Kormakitis a été l'un des fiefs de ces descendants de marchands chrétiens de Syrie et du Liban arrivés dès le VIIIe siècle. Mais lors de l'invasion du nord de l'île par l'armée turque en 1974, la majorité de ces maronites a migré et s'est intégrée dans le sud grec, affaiblissant ainsi leur langue, le "sanna" ou arabe chypriote maronite.
L'an dernier, avec la reprise des pourparlers de paix, beaucoup se sont mis à fantasmer un retour vers le nord et une renaissance de leur langue en voie de disparition malgré la mise en place de cours et d'associations.
"Parce que nous avons perdu notre village, il est très difficile de préserver notre langue", résume l'enseignante Katy Foradari, sous le plafond voûté d'une église du XVIIIe siècle, en sortant d'un cours.

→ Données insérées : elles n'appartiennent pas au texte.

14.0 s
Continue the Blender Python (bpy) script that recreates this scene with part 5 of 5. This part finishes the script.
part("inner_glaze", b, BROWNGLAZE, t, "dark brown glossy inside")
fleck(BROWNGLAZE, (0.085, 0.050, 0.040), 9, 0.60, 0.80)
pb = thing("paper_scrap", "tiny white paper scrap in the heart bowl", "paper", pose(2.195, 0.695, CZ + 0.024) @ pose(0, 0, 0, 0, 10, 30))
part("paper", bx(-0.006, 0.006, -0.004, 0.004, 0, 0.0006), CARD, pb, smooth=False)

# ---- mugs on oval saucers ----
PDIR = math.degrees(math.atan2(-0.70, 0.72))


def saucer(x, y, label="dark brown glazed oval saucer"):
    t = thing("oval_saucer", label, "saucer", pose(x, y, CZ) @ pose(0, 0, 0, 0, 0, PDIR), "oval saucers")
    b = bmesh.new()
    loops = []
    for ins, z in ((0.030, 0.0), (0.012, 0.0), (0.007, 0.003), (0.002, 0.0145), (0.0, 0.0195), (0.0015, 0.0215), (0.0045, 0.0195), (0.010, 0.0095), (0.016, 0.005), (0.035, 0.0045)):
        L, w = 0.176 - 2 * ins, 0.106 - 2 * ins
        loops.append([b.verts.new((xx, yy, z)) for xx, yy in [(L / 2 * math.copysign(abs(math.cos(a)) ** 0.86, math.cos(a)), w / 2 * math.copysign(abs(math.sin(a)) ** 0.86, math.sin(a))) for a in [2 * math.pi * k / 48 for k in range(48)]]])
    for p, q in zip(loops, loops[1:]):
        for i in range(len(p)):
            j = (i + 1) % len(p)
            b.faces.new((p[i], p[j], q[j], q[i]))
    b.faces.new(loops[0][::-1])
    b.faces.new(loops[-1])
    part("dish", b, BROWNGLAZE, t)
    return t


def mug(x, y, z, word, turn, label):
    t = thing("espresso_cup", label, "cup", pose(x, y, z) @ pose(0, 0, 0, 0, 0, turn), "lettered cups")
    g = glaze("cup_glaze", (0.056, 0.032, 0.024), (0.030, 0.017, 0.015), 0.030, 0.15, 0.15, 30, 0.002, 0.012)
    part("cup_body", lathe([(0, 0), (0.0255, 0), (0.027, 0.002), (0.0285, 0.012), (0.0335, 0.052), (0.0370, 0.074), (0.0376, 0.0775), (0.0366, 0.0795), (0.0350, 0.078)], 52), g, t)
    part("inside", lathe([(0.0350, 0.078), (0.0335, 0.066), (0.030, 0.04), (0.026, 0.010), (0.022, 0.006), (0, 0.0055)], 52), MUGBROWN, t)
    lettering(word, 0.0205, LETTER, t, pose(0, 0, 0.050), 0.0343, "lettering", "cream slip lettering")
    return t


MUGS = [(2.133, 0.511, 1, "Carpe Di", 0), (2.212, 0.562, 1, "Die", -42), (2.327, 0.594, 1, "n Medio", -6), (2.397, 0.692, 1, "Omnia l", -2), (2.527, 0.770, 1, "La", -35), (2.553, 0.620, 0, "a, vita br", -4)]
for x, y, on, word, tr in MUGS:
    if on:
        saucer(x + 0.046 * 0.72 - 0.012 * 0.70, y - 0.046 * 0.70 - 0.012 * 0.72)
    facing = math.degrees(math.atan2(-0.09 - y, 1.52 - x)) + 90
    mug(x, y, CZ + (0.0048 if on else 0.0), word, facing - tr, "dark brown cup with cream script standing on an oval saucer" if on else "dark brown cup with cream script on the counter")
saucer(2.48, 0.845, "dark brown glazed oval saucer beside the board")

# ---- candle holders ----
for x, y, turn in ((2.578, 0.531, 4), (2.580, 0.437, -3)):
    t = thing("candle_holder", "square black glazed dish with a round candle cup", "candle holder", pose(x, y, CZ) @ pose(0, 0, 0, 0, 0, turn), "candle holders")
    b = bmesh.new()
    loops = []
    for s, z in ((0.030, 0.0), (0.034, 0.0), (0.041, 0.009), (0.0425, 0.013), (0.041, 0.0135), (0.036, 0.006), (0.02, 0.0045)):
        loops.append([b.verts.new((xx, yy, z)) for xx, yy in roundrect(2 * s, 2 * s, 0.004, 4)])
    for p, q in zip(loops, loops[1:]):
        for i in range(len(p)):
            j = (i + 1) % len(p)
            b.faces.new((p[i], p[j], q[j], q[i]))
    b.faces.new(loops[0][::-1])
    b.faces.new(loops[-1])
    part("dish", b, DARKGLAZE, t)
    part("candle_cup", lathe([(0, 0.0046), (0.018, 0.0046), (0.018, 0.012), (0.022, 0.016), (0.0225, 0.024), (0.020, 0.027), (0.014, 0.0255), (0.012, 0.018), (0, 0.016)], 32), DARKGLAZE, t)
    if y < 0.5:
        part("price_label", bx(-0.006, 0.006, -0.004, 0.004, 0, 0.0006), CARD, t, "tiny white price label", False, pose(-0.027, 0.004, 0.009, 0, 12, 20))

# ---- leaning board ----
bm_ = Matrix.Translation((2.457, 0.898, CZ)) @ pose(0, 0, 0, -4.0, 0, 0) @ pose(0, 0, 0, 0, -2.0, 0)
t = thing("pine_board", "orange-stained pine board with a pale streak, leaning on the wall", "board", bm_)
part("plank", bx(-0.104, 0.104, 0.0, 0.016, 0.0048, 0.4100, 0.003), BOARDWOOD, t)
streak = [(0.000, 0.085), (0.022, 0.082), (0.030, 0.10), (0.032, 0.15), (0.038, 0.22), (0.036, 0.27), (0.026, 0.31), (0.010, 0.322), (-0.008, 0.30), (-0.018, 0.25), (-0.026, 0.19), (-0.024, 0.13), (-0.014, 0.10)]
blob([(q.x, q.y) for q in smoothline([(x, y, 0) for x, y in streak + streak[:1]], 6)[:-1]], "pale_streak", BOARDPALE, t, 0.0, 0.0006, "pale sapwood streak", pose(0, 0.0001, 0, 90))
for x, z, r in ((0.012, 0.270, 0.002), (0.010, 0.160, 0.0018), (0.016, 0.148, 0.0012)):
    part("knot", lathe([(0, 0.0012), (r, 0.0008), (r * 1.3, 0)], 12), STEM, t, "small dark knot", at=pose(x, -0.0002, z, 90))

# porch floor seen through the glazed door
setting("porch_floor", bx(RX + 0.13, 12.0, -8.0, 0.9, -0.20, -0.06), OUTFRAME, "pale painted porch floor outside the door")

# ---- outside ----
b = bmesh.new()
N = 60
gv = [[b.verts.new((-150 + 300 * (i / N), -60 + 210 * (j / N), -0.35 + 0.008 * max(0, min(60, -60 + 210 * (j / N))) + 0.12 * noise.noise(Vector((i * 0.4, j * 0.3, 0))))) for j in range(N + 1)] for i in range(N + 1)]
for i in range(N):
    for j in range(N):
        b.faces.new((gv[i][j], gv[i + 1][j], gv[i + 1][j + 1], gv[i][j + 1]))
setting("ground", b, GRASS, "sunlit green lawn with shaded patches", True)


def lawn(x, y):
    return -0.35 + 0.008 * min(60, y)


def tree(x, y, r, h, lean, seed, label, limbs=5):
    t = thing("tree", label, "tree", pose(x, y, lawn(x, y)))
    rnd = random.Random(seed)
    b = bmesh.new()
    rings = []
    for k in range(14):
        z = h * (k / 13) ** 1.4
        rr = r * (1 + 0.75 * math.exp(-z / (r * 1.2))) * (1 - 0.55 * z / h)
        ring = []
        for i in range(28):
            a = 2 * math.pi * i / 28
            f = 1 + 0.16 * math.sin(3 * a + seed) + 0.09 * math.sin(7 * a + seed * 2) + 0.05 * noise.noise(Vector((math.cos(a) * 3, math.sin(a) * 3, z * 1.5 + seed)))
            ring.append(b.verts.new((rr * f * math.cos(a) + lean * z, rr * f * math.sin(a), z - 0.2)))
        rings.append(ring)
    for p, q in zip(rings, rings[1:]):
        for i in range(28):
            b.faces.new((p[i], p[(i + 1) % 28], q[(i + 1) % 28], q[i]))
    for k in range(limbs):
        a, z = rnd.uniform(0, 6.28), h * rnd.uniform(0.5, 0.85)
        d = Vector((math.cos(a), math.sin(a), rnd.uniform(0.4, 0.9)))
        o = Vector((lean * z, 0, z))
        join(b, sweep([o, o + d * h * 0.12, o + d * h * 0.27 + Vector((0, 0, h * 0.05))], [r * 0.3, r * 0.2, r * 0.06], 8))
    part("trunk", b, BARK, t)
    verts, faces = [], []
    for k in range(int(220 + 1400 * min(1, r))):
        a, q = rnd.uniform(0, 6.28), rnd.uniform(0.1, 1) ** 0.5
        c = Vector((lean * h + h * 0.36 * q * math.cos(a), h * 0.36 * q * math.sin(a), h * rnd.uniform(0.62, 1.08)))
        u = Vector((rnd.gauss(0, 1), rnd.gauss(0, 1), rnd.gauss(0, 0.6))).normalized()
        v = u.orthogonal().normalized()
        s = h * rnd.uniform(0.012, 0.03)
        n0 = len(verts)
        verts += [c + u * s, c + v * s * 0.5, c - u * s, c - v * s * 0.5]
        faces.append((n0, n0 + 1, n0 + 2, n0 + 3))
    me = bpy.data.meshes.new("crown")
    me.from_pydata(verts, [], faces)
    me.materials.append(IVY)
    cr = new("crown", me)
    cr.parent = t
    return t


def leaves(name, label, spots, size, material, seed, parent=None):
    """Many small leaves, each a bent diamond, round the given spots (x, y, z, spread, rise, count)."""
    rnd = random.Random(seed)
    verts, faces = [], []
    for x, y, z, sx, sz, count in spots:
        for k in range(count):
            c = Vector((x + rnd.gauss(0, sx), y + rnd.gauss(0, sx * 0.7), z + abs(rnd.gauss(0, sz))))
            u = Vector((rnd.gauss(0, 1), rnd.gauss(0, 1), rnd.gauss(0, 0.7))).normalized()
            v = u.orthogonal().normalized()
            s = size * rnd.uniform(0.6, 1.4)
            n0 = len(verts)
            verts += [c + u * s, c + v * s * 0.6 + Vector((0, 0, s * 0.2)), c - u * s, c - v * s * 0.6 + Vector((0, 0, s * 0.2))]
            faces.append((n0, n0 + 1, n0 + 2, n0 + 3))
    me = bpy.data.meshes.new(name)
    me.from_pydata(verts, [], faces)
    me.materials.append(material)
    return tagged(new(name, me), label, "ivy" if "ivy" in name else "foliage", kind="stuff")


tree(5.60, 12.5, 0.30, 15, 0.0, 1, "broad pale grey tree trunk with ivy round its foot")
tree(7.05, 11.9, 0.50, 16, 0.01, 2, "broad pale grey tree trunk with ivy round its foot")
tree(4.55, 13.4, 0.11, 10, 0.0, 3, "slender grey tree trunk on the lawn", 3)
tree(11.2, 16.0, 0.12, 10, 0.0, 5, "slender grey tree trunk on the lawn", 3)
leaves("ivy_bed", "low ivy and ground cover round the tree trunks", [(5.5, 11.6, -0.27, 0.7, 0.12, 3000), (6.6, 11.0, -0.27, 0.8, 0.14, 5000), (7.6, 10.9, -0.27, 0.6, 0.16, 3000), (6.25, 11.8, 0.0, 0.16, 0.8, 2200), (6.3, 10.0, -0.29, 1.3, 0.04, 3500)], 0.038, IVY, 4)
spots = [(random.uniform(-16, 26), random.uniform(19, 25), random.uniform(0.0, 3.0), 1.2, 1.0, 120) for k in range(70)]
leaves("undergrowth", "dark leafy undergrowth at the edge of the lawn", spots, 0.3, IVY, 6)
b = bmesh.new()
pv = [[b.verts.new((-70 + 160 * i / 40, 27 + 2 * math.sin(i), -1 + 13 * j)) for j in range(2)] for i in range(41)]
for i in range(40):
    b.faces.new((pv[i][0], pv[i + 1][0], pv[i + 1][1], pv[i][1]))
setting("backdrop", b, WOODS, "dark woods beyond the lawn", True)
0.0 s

Autour de la petite place du village, chapelles en grès baignées de lumière et bungalows blanchis à la chaux accueillent chaque été depuis 2008 de jeunes maronites.
Une centaine d'enfants, de cinq à dix-sept ans, y ont appris cette année les rudiments de l'alphabet --codifié pour la première fois il y a quelques années-- la grammaire, des chants,...
Comme de nombreux volontaires de l'école, Katy a grandi à Kormakitis, le plus grand des quatre villages maronites du nord et le dernier où la langue est encore parlée. Mais à 16 ans, l'invasion turque pousse sa famille à fuir vers le sud, abandonnant tout derrière eux.
Si les maronites ont réussi à établir leurs propres églises dans le sud, avec des messes célébrées en syriaque, ancienne langue sémitique encore utilisée dans des communautés chrétiennes du Levant, le "sanna", lui, s'est perdu dans l'exode.
Avec le temps, "on a commencé à perdre notre langue (...) on s'est habitué à parler grec", explique Katy.
- Un millier de locuteurs -
Sur les quelque 5.000 maronites de l'île méditerranéenne, seul un millier parlerait aujourd'hui la langue de leurs ancêtres.
"C'est seulement par une solution au problème chypriote et par un retour des maronites dans leurs maisons, leurs écoles et leurs églises (...) que nous aurons de bonnes chances de faire revivre (notre) langue", plaide Yiannakis Mousas, représentant de la communauté au Parlement.
En 1974, lui et d'autres familles maronites ont posé leurs valises à Nicosie, organisant leur vie autour d'une église et d'un club baptisé Kormakitis où l'on boit des cafés, tout près de la zone tampon de l'ONU séparant la vieille ville entre zone grecque et zone turque.
Pour Yiannakis Mousas, une réunification de l'île encouragerait les jeunes à revenir dans leurs villages. Ils pourraient ainsi s'habituer aux intonations de la langue ancienne et l'adopter.
"Une fois que les maronites seront réinstallés dans leurs villages, ce sera un nouveau départ", s'emballe-t-il.
Malgré les espoirs de réunification, douchés par plusieurs échecs des pourparlers, la communauté continue de se mobiliser pour sauver sa langue.
Il faudrait toutefois la rendre plus attractive pour les jeunes qui n'ont pas de souvenirs du nord, admet Antonis Skoullis, attablé à un petit restaurant de Kormakitis.
Ce quadra nostalgique dit son rapport très intime avec le "sanna": s'y nichent "mes souvenirs et mes sentiments".